In doing so, President Judge Katherine B. Emery granted Canton’s request for a 50-50 split of the costs to fix the Airport Road bridge where Airport Road crosses the creek following an Oct. 17 hearing.

Canton’s attorneys, Dennis Makel and Chris Furman, submitted a petition in April in a bid to make the adjacent town share in the costs of replacing the bridge.

They said a state Department of Transportation engineer had notified local officials during the previous August that the bridge was so badly deteriorated that it would have to be repaired or replaced.

Emery decreed that Canton can also proceed with having the bridge replaced.

The attorneys wrote Canton had tried to negotiate with Chartiers to divide the costs, but the towns “had been unable to amicably reach an agreement on the proportionate share of the costs” to bring the bridge into compliance with PennDOT’s standards.
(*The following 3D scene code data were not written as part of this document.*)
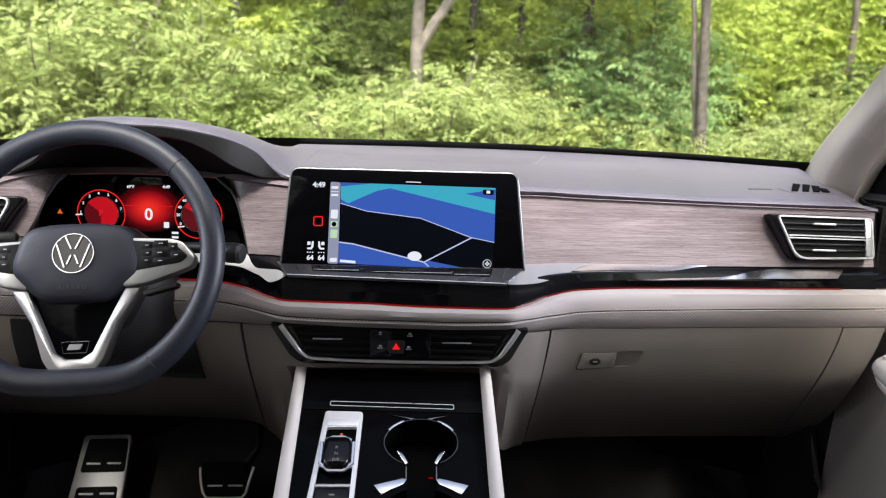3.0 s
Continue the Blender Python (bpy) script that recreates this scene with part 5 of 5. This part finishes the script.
# ---- front seats ----
def seat(s):
    word = "driver's" if s < 0 else "passenger's"
    ob = thing("leather_seat", (s * 0.41, 0.4, FLOOR_Z), "beige leather " + word + " seat with side bolsters", "seat", "front seats")
    cx = 0.41
    rows = []
    fwd = 0.028 if s > 0 else 0.0       # the passenger's seat is slid further forward
    # backrest sections: height, front of the bolster, half width, thickness
    for z, yf, hw, th in ((0.70, 0.43, 0.235, 0.12), (0.80, 0.405, 0.245, 0.13), (0.92, 0.360, 0.245, 0.14), (1.00, 0.325, 0.243, 0.14), (1.08, 0.272, 0.240, 0.13), (1.14, 0.215, 0.236, 0.12), (1.19, 0.160, 0.228, 0.10), (1.24, 0.110, 0.205, 0.09), (1.28, 0.075, 0.165, 0.07), (1.30, 0.055, 0.11, 0.045)):
        sec = []
        for i in range(32):
            a = 2 * math.pi * i / 32
            c, q = math.cos(a), math.sin(a)
            x = hw * math.copysign(abs(c) ** 0.55, c)
            y = th / 2 * math.copysign(abs(q) ** 0.6, q)
            dip = 0.030 * max(0, q) * max(0, 1 - (x / (hw * 0.72)) ** 2)
            sec.append(Vector((s * (cx + x), yf + fwd - th / 2 + y - dip, z)))
        rows.append(sec)
    part("backrest", grid(rows, close_v=True, caps=True), seat_leather, ob, sharp=70)
    rows = []
    for y, hw, zt, zb in ((0.30, 0.22, 0.70, 0.58), (0.40, 0.245, 0.712, 0.56), (0.60, 0.25, 0.718, 0.55), (0.76, 0.25, 0.726, 0.55), (0.85, 0.245, 0.730, 0.555), (0.895, 0.235, 0.722, 0.57), (0.918, 0.215, 0.700, 0.60), (0.922, 0.19, 0.675, 0.63)):
        sec = []
        for i in range(32):
            a = 2 * math.pi * i / 32
            c, q = math.cos(a), math.sin(a)
            x = hw * math.copysign(abs(c) ** 0.5, c)
            z = (zt + zb) / 2 + (zt - zb) / 2 * math.copysign(abs(q) ** 0.5, q) - 0.02 * max(0, q) * max(0, 1 - (x / (hw * 0.7)) ** 2)
            sec.append(Vector((s * (cx + x), y, z)))
        rows.append(sec)
    part("cushion", grid(rows, close_v=True, caps=True), seat_leather, ob, sharp=70)
    part("headrest", rbox((s * cx, 0.03, 1.42), (0.26, 0.09, 0.17), 0.04, 4), seat_leather, ob)
    for d in (-0.06, 0.06):
        part("headrest_post", sweep([(s * cx + d, 0.03, 1.27), (s * cx + d, 0.03, 1.36)], 0.006, n=10), chrome, ob)
    part("base", rbox((s * cx, 0.55, 0.49), (0.40, 0.50, 0.14), 0.02), black_plastic, ob)
    for d in (-0.17, 0.17):
        part("rail", rbox((s * cx + d, 0.55, 0.412), (0.04, 0.60, 0.026), 0.004), grey_trim, ob)
    return ob


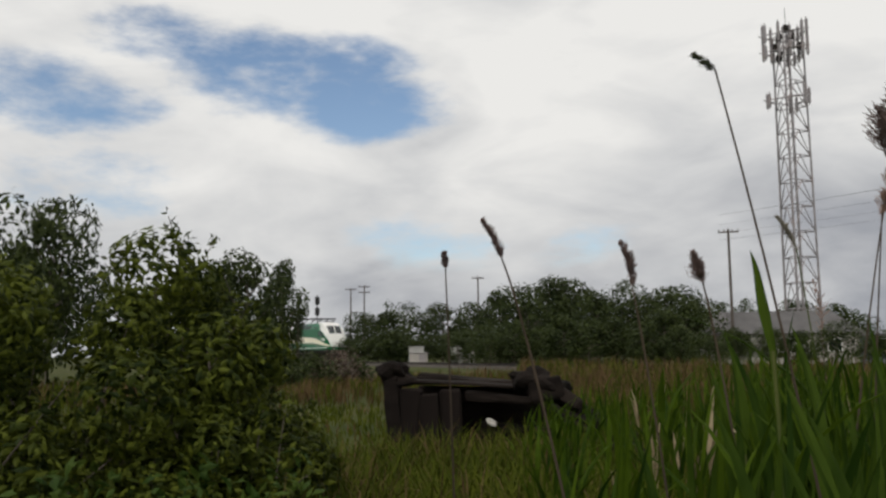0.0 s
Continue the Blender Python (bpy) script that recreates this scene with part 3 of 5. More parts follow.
def build_lattice_tower():
    base = spot(-41.4, 110, -0.5)
    tower = tagged(new("lattice_tower"), "tall grey three-legged lattice telecom mast with antennas", "mast")
    tower.matrix_basis = Matrix.Translation(base) @ pose(0, 0, 0, 0, 0, 62)
    H, R0, R1, LV = 38.5, 2.25, 1.95, 13
    leg = lambda k, z: Vector((math.cos(radians(120 * k)), math.sin(radians(120 * k)), 0)) * (R0 + (R1 - R0) * z / H) + Vector((0, 0, z))
    for k in range(3):
        bm = bmesh.new()
        rod(bm, leg(k, 0), leg(k, H), 0.14, 0.11, 8)
        part("leg", bm, GALV, tower)
    for k in range(3):
        j = (k + 1) % 3
        for i in range(LV):
            z0, z1 = H * i / LV, H * (i + 1) / LV
            mid = (leg(k, z1) + leg(j, z1)) / 2
            for name, a, b in (("brace", leg(k, z0), mid), ("brace", leg(j, z0), mid), ("cross_bar", leg(k, z1), leg(j, z1))):
                bm = bmesh.new()
                rod(bm, a, b, 0.06, n=4)
                part(name, bm, GALV, tower)
    bm = bmesh.new()
    rod(bm, (0.3, 0.2, 0), (0.3, 0.2, H), 0.16, n=6)
    part("cable_run", bm, GALV, tower, "bundled feeder cables")
    rnd = random.Random(5)
    for z, r in ((38.2, 3.3), (36.2, 3.3), (30.4, 3.1)):
        bm = bmesh.new()
        p = [Vector((math.cos(radians(60 + 120 * k)) * r, math.sin(radians(60 + 120 * k)) * r, z)) for k in range(3)]
        for a in range(3):
            q0, q1 = p[a].lerp(p[(a + 1) % 3], 0.12), p[a].lerp(p[(a + 1) % 3], 0.88)
            rod(bm, q0, q1, 0.07, n=5)
            rod(bm, leg(a, z), p[a] * 0.98 + Vector((0, 0, z * 0.02)), 0.06, n=4)
        part("antenna_frame", bm, GALV, tower, "steel antenna mounting frame")
        for a in range(3):
            for f in (0.14, 0.4, 0.62, 0.86):
                if z < 35 and f in (0.4, 0.62):
                    continue
                q = p[a].lerp(p[(a + 1) % 3], f)
                bm = bmesh.new()
                h = rnd.uniform(1.6, 2.3)
                box(bm, (q.x - 0.14, q.y - 0.14, z - 0.9), (q.x + 0.14, q.y + 0.14, z - 0.9 + h), 0.03)
                rod(bm, (q.x, q.y, z - 1.1), (q.x, q.y, z + h - 0.6), 0.05, n=5)
                part("antenna", bm, GALV, tower, "grey panel antenna")
    for k in range(9):
        bm = bmesh.new()
        a, r, z = rnd.uniform(0, 6.3), rnd.uniform(0.6, 1.9), rnd.uniform(35.6, 38.6)
        box(bm, (r * math.cos(a) - 0.3, r * math.sin(a) - 0.25, z), (r * math.cos(a) + 0.3, r * math.sin(a) + 0.25, z + rnd.uniform(0.5, 0.9)), 0.05)
        part("radio_unit", bm, STEEL_DARK, tower, "dark radio unit")
    bm = bmesh.new()
    rod(bm, (0, 0, H), (0, 0, H + 3.2), 0.05, 0.03, 5)
    box(bm, (-0.4, -0.4, H + 0.2), (0.4, 0.4, H + 1.0), 0.1)
    part("top_beacon", bm, STEEL_DARK, tower, "beacon and lightning rod")


def build_monopole():
    base = spot(-7.94, 60, -0.45)
    mast = tagged(new("monopole_mast"), "thick pale steel monopole mast with a triangular antenna rig", "mast")
    mast.matrix_basis = Matrix.Translation(base)
    bm = bmesh.new()
    rod(bm, (0, 0, 0), (0, 0, 34), 0.56, 0.45, 28)
    part("pole", bm, MONO, mast, "pale tapered steel tube")
    bm = bmesh.new()
    for z in (0.0, 11.0):
        rod(bm, (0, 0, z), (0, 0, z + 0.25), 0.56 - z * 0.004, n=28)
        part("flange", bm, MONO, mast)
        bm = bmesh.new()
    for k in range(4):
        bm = bmesh.new()
        rod(bm, (-0.74 + 0.08 * k, -0.18 - 0.06 * k, 0.5), (-0.66 + 0.08 * k, -0.14 - 0.06 * k, 33.5), 0.07, n=6)
        part("feeder_cable", bm, RUBBER, mast, "black feeder cable strapped to the pole")
    rnd = random.Random(3)
    for z in (20.0, 21.0, 22.0):
        R = 2.62
        p = [Vector((math.cos(radians(a)) * R, math.sin(radians(a)) * R, z)) for a in (197, 317, 77)]
        bm = bmesh.new()
        for a in range(3):
            q0, q1 = p[a].lerp(p[(a + 1) % 3], 0.06), p[a].lerp(p[(a + 1) % 3], 0.94)
            rod(bm, q0, q1, 0.06, n=5)
            rod(bm, (0, 0, z), p[a], 0.05, n=5)
            rod(bm, (0, 0, z - 0.5), q0.lerp(q1, 0.5), 0.035, n=4)
        part("antenna_frame", bm, GALV, mast, "triangular steel rig")
    for a in range(3):
        for f in (0.06, 0.2, 0.8, 0.94):
            q = p[a].lerp(p[(a + 1) % 3], f)
            bm = bmesh.new()
            rod(bm, (q.x, q.y, 19.4), (q.x, q.y, 22.9 + rnd.uniform(0, 0.5)), 0.04, n=5)
            if f in (0.06, 0.94):
                box(bm, (q.x - 0.1, q.y - 0.1, 20.6), (q.x + 0.1, q.y + 0.1, 22.0), 0.02)
            part("antenna", bm, GALV, mast, "thin upright antenna")
    for z in (25.5, 27.5):
        bm = bmesh.new()
        box(bm, (0.42, -0.3, z), (0.85, 0.1, z + 0.9), 0.05)
        part("radio_unit", bm, GALV, mast)
        bm = bmesh.new()
        box(bm, (-0.9, -0.3, z - 0.3), (-0.5, 0.1, z + 0.6), 0.05)
        part("radio_unit", bm, STEEL_DARK, mast)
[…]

Engineers from the firm Harshman CE Group recommended replacement – which would cost roughly $228,400 – and said repairs on the bridge would come to about $57,900.

Emery said Chartiers contended it should only have to pay for just 3% of the costs, and that the bridge didn’t have to be replaced. James Liekar, the township’s attorney, didn’t return a message left at his firm.

Told of the court’s decision, Makel said Emery’s decision on the costs “followed the law.”

In her three-page verdict, the judge said “little or no maintenance” had been done on the bridge since it was replaced in 1986. A predecessor of hers ruled that Canton had to pay for 70%, with Chartiers covering the other 30% of the costs to replace the Airport Road bridge and another, known as the Oak Hill bridge, two years later.

Emery cited several other factors she said the law allowed her to consider. She said the population is about 8,000 in each municipality. Chartiers’ average household income ($65,650) makes it wealthier than Canton ($48,800), and Canton’s poverty rate of 17.7% is nearly four times that of its neighbor’s, which is 4.5%.

The towns each own half the bridge. Eight households make the Canton the only one with residents living on its side of the bridge.

“Mitigating the greater responsibility to Canton based on the number of residents on Airport Road is the disproportionate wealth of Chartiers Township,” she concluded. “The general population is equal and presumably all the residents benefit equally and the bridge is equally owned.”